Drawing unique elements from a TChain

Dear experts,

I am trying to figure out a way to loop over “unique” events in a Draw statement. I define “unique” events to have a unique pair of values of “run” and “event” branches, for example. I know I can do it with a manual loop using std::set and constructing a TEventList, but I’m trying to avoid such explicit loops.

I naively expected TTreeIndex to handle this behind the scenes giving major and minor indices to run and event, but it seems to not work. This is probably by design (?). I have more than one root file in my current directory and I know for sure there are duplicate (event,run) pairs amongst them.

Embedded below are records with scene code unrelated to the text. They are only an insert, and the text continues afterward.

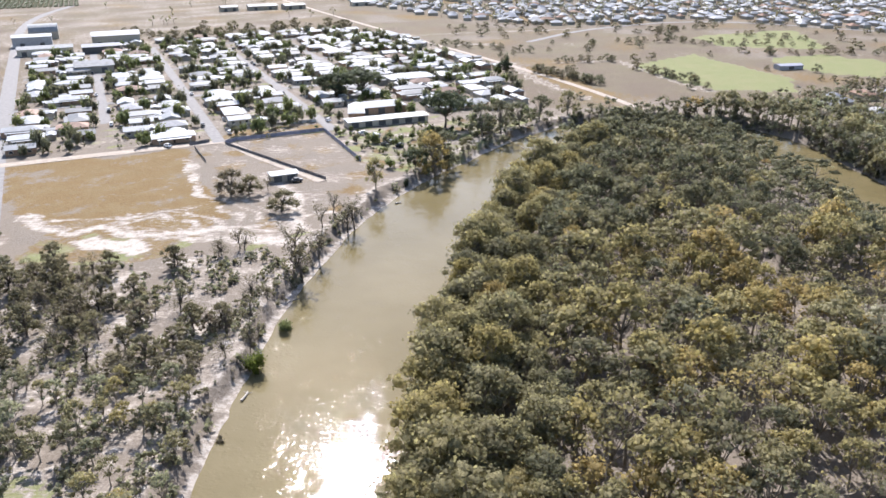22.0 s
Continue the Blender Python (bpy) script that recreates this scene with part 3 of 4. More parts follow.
# southern wood: olive, its tone darkened toward the water for shade among the crowns
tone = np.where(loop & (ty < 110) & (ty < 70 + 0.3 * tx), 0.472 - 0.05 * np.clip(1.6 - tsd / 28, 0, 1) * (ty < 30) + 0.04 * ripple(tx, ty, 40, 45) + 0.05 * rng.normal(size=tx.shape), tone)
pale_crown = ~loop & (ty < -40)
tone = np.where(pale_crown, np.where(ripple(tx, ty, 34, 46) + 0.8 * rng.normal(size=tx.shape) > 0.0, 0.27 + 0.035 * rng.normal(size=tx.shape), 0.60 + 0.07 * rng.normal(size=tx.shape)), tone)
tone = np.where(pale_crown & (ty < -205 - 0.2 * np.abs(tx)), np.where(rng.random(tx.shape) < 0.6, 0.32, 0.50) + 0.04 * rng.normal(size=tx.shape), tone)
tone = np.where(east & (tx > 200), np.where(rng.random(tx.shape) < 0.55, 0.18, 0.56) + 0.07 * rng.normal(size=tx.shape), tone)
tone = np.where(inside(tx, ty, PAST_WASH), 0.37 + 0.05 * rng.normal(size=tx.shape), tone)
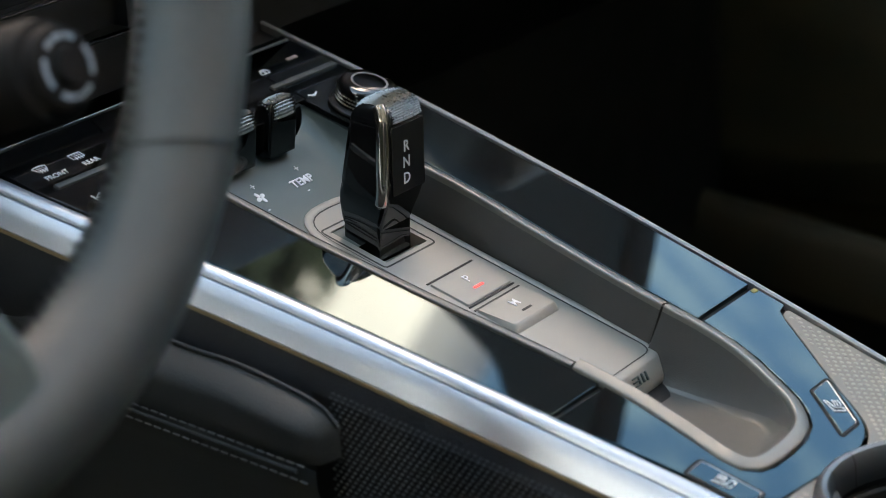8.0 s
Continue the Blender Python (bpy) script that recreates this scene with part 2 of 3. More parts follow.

Example code with what I expect to be printed out:

import ROOT as r
c1 = r.TChain("t")
c1.Add("*.root")
print c1.Draw("1","1") # should be sum of events in root files
index = r.TTreeIndex(c1, "run","event")
print index.GetN() # should be "unique" number of events
c1.SetTreeIndex(index)
print c1.Draw("1","1") # should be "unique" number of events

Yet, all 3 numbers that get printed out are the same.

Can you recommend a way to quickly draw quantities for only the unique events? Hope I’m not being vague.

Thanks,
Nick

Hi Nick,

did you have a look to the TDataFrame ? It is not clear to me what you are actually trying to achieve. Do you want to select in your chain all the events characterised by a certain Run and Event Number ?

Cheers,
D

Hi,

If I can naively compare TDataFrame to the dataframe used by pandas, for example, then I’m sure there’s a clean way to do what I want.

Basically, I have events coming from two datasets (and thus, let’s say, two root files) which can have overlapping events. The unique identifiers are (run#,event#). At the end of the day, I’d like to have some kind of TChain that transparently considers only unique events so that I don’t double count when filling histograms in Draw statements.

TDataFrame is currently unavailable to me because the environment I am restricted to requires v6.02 of ROOT. Of course, I could try to make it work, but I’m just wondering if there’s a way to do it without TDataFrame.

Thanks again,
Nick

Hi Nick,

my recommendation would be to upgrade version: I understand that there are constraints but 6.02 is quite an old release.

Said that, there are many ways to achieve what we are discussing. I think the key point is to implement a way to discard an event if it has been already “used” to fill an histogram (or perform whatever action). If we think about the pair of values run-event, the simplest data structure that comes to rescue is the std::set.
More concretely:

std::set<pair<unsigned int, unsigned int>> analysedEvents;
// here we start the event loop, e.g. with TTreeReader
while (myReader.Next()) {
    auto run = *run_readerValue;
    auto evt = *evt_readerValue;
    // Skip if event already studied
    if (!analysedEvents.insert({run, evt}).second) continue; // insert returns a pair. The second element is true if the element inserted was not in the set, false otherwise
   // Here do the work, e.g. fill histos...
   ...
}

depending on the size of the set, you may want to try out std::unordered_set too just to check if there is a sizable performance benefit.
I hope that helps.

Cheers,
D

Hi Danilo,

Thanks. I guess with my root version, I can’t escape doing an explicit loop.

I was just hoping to avoid explicit loops so that I can keep all my code in a python script with ~compiled speeds via Draw commands :slight_smile:

Nick

Hi Nick,

I am indeed afraid that TTree::Draw cannot help you here :frowning: as something like TDataFrame.
Just remember to deactivate the branches you do not use in your Python loop. That will drastically speedup the program cutting off unnecessary decompression/deserialisation.
Let us know if there are issues.

Cheers,
D

This topic was automatically closed 14 days after the last reply. New replies are no longer allowed.